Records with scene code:
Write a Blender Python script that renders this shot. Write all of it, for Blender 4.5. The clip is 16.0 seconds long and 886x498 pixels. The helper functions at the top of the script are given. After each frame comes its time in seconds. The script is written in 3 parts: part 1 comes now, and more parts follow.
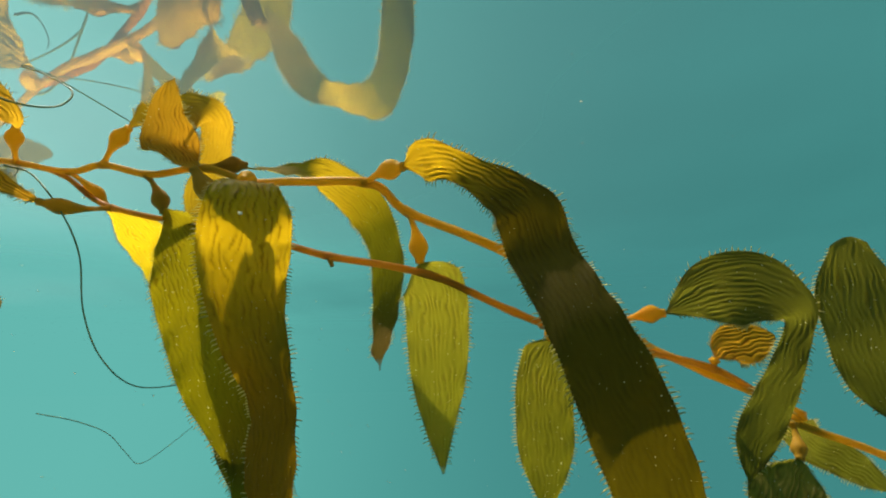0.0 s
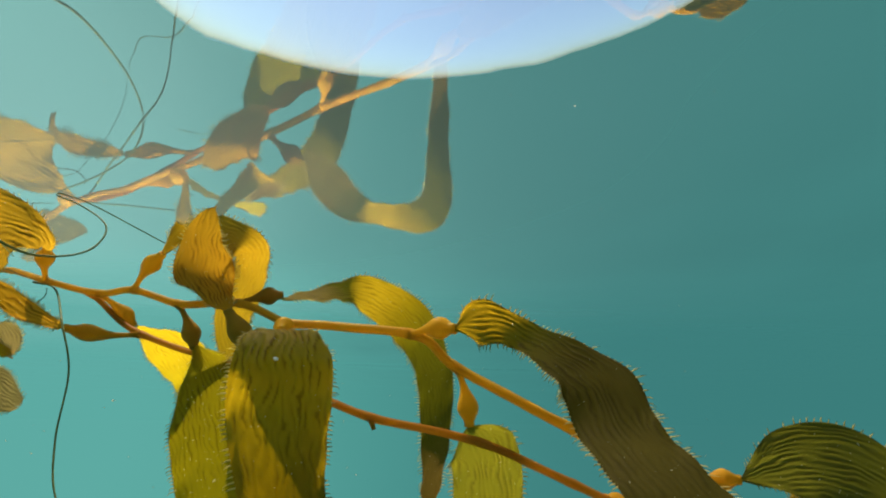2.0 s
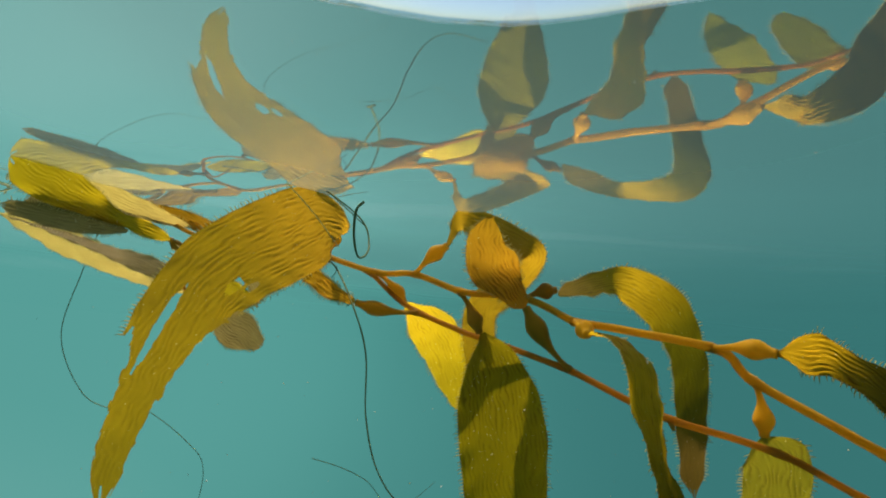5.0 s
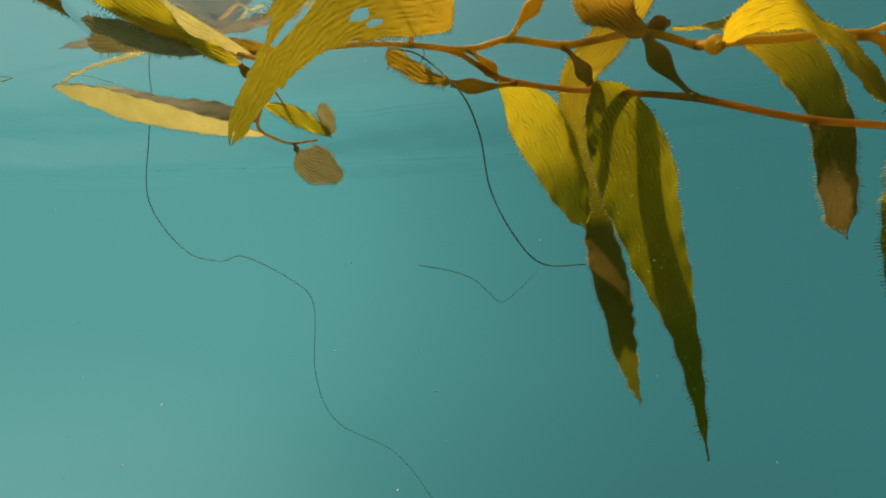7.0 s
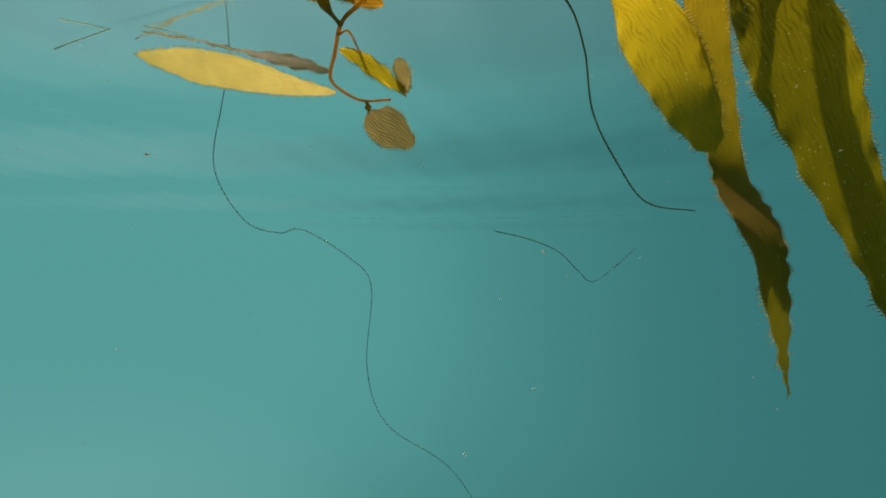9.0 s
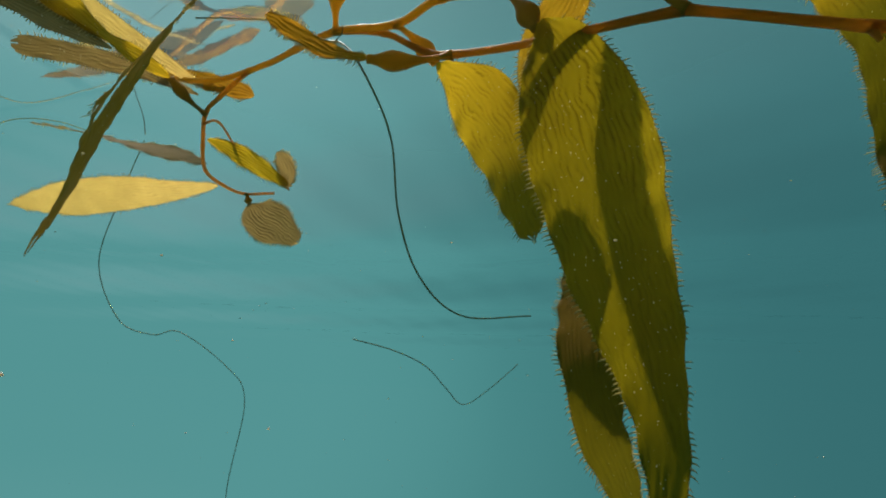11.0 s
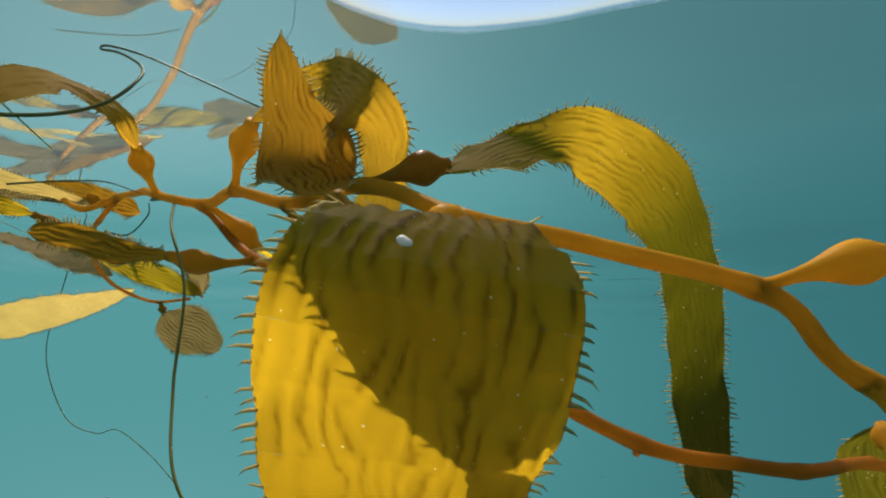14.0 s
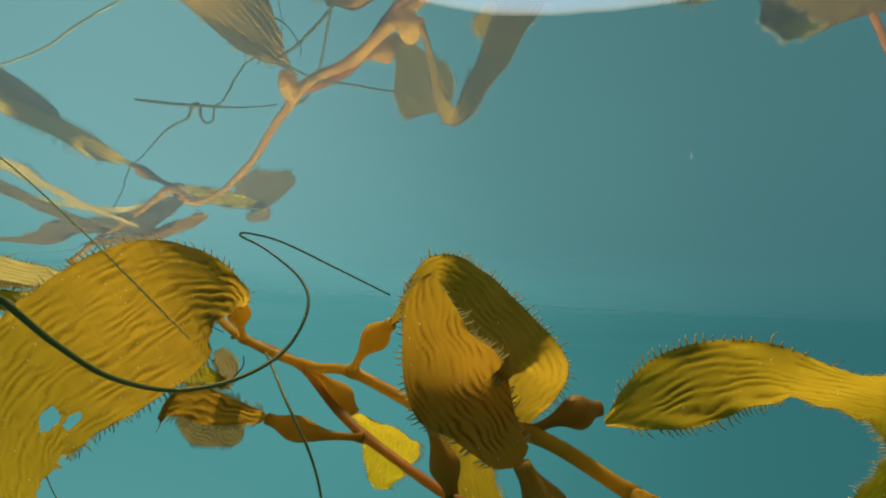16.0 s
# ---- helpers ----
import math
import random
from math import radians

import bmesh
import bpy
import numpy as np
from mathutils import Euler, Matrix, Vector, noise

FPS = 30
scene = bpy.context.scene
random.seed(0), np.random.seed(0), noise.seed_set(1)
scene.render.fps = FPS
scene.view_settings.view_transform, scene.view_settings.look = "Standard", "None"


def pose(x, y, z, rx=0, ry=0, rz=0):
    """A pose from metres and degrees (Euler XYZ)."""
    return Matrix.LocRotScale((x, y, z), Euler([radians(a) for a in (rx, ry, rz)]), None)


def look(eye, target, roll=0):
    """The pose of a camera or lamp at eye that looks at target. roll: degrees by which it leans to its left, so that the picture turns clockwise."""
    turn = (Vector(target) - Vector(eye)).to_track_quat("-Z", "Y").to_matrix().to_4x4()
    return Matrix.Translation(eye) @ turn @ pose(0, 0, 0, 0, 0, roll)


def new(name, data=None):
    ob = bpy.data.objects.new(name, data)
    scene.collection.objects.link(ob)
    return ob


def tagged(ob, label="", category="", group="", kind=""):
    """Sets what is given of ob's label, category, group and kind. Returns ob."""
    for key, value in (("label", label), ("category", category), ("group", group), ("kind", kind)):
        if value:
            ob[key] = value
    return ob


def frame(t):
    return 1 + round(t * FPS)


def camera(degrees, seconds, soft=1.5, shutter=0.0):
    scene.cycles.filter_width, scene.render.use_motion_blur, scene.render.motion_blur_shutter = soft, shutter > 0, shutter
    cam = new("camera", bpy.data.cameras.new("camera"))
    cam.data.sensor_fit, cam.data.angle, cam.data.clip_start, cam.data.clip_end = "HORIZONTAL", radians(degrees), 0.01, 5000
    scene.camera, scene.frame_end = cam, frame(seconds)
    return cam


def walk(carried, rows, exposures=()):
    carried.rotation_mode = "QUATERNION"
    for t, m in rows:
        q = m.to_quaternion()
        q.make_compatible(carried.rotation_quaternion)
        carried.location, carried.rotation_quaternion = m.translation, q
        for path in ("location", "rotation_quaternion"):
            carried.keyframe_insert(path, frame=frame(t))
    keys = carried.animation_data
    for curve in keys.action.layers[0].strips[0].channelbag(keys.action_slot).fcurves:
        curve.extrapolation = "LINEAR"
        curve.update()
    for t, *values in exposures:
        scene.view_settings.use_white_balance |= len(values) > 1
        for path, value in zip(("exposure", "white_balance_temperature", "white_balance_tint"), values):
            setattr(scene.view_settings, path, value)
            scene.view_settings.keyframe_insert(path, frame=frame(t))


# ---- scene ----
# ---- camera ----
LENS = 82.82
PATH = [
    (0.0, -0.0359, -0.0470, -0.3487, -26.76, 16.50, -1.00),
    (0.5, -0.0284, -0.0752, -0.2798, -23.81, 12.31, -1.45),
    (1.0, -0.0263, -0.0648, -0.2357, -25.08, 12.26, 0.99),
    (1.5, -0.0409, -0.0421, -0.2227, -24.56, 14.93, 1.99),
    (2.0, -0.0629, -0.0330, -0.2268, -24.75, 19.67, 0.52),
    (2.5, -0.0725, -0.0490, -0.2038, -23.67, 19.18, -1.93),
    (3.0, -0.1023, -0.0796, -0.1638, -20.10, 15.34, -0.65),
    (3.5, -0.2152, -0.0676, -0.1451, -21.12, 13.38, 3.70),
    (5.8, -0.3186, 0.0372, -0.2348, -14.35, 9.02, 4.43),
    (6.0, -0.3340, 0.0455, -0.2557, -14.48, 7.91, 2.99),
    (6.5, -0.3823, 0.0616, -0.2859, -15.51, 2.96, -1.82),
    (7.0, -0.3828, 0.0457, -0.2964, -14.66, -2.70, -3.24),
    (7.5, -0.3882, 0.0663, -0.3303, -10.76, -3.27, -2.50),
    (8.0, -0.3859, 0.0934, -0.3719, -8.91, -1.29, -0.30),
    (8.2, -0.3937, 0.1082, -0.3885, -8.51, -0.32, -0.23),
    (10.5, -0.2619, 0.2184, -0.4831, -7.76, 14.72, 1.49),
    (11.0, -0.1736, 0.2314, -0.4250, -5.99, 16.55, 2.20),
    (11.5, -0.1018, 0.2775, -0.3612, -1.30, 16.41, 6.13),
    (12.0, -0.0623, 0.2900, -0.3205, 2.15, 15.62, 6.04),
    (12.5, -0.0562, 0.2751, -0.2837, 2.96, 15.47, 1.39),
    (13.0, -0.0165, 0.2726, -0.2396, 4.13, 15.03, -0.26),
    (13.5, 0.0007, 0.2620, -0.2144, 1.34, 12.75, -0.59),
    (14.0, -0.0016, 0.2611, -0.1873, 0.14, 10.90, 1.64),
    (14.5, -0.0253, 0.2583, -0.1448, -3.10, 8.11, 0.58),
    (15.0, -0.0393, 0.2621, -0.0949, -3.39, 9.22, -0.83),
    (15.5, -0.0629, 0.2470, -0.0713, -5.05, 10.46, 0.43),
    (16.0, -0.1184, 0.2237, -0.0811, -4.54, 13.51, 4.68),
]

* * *

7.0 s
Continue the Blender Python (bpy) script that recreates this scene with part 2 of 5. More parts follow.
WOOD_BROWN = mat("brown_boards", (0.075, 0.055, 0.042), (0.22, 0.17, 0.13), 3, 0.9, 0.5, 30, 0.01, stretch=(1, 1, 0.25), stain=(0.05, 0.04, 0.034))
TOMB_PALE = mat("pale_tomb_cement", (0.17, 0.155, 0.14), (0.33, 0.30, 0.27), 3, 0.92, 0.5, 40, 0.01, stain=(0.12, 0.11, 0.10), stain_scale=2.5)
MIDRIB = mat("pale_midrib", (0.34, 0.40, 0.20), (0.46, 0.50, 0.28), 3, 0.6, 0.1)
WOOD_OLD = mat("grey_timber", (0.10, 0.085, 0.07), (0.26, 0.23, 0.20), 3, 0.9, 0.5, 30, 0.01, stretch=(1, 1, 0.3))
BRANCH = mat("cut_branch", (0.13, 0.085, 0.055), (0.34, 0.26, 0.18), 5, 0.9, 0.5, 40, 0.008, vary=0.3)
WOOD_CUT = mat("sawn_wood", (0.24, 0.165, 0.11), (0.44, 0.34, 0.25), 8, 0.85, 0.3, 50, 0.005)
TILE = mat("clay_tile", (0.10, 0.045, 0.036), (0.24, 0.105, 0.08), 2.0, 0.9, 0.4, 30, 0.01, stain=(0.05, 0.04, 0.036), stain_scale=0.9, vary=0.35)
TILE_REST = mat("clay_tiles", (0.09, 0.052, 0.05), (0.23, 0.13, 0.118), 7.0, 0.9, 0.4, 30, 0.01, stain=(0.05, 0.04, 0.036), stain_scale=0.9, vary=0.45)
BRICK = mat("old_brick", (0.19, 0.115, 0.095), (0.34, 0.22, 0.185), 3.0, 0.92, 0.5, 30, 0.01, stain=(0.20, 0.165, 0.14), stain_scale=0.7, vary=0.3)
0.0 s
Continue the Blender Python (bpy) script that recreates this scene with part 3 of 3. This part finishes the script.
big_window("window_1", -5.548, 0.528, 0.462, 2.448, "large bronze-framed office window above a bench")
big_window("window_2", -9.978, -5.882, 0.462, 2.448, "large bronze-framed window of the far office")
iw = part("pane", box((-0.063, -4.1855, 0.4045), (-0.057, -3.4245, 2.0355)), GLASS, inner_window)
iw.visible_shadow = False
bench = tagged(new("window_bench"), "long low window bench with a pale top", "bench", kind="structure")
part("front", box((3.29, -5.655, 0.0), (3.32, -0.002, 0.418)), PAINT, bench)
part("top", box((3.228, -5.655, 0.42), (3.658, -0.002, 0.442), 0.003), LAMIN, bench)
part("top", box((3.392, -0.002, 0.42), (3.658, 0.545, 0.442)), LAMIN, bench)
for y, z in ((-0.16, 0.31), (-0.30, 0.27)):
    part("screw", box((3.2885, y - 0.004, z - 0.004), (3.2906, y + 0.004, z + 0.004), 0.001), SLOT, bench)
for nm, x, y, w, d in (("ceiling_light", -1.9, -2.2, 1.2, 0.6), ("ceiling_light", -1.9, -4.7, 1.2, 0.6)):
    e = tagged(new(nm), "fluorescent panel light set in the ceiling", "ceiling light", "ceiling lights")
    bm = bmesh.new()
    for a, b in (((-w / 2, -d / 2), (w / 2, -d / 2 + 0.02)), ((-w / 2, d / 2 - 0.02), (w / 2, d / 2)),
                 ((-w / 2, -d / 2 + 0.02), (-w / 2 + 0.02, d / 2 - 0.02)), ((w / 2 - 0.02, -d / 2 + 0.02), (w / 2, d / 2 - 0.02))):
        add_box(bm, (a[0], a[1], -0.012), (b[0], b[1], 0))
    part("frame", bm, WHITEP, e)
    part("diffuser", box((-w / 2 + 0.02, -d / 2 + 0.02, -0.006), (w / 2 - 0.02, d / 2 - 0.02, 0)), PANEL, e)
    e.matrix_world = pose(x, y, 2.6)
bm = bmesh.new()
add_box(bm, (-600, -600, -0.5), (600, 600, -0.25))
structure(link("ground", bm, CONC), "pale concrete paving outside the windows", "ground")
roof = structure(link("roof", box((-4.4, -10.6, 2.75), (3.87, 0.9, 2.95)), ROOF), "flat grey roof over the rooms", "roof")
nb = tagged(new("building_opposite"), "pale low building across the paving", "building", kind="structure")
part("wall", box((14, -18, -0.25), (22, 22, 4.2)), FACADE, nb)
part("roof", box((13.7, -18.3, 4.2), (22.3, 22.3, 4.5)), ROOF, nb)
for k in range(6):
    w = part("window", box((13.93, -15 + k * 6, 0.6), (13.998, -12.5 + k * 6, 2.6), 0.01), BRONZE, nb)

---

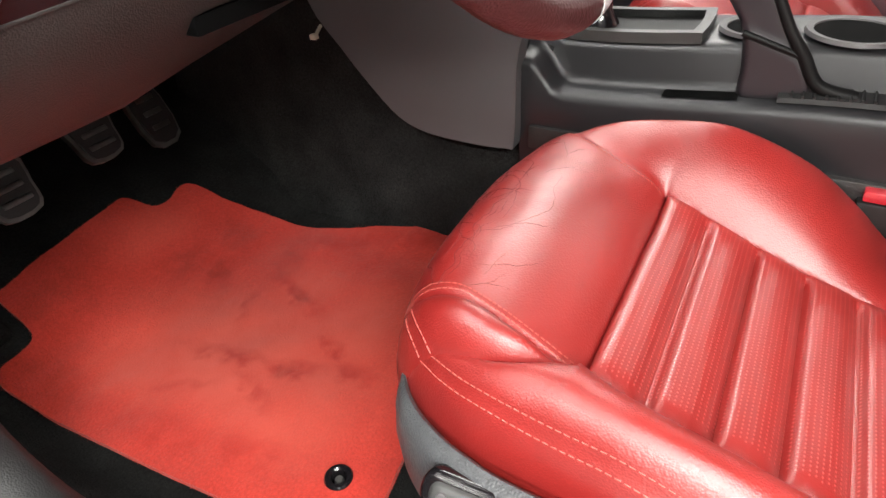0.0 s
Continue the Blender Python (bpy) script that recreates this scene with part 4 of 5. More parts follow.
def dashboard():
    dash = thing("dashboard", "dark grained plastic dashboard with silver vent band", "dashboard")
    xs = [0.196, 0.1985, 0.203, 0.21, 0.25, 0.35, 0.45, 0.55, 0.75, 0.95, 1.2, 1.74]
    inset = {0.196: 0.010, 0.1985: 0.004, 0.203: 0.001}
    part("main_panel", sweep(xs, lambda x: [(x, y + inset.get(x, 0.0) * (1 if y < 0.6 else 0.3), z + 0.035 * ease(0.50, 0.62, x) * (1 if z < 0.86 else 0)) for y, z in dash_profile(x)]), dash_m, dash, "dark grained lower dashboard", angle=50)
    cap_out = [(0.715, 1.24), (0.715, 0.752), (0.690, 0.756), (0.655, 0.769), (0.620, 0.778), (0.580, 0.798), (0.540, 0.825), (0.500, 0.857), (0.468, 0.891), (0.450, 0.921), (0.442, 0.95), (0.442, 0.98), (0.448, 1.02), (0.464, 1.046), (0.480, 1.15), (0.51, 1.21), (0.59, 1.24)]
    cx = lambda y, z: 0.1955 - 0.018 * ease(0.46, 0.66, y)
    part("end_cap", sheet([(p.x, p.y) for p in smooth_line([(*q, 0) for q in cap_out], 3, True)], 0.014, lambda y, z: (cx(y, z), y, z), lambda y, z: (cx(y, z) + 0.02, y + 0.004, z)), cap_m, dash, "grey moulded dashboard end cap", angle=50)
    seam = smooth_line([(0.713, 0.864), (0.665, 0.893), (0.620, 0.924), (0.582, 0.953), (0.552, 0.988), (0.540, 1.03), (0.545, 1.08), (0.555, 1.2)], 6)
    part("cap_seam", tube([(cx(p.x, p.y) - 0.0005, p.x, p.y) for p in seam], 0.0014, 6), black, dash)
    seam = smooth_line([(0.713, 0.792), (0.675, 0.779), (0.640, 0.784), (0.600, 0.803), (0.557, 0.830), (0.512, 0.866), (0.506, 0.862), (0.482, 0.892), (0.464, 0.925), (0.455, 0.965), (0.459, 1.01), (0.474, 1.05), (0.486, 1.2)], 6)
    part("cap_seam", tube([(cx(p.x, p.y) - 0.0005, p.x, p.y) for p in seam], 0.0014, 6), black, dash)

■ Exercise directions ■
Quote exactly the lines running from the line with "q.make_compatible(carried.rotation_quaternion)" through the line with "scene.view_settings.keyframe_insert(path, frame=frame(t))", both ends included, and nothing more.

■ Answer in full ■
        q.make_compatible(carried.rotation_quaternion)
        carried.location, carried.rotation_quaternion = m.translation, q
        for path in ("location", "rotation_quaternion"):
            carried.keyframe_insert(path, frame=frame(t))
    keys = carried.animation_data
    for curve in keys.action.layers[0].strips[0].channelbag(keys.action_slot).fcurves:
        curve.extrapolation = "LINEAR"
        curve.update()
    for t, *values in exposures:
        scene.view_settings.use_white_balance |= len(values) > 1
        for path, value in zip(("exposure", "white_balance_temperature", "white_balance_tint"), values):
            setattr(scene.view_settings, path, value)
            scene.view_settings.keyframe_insert(path, frame=frame(t))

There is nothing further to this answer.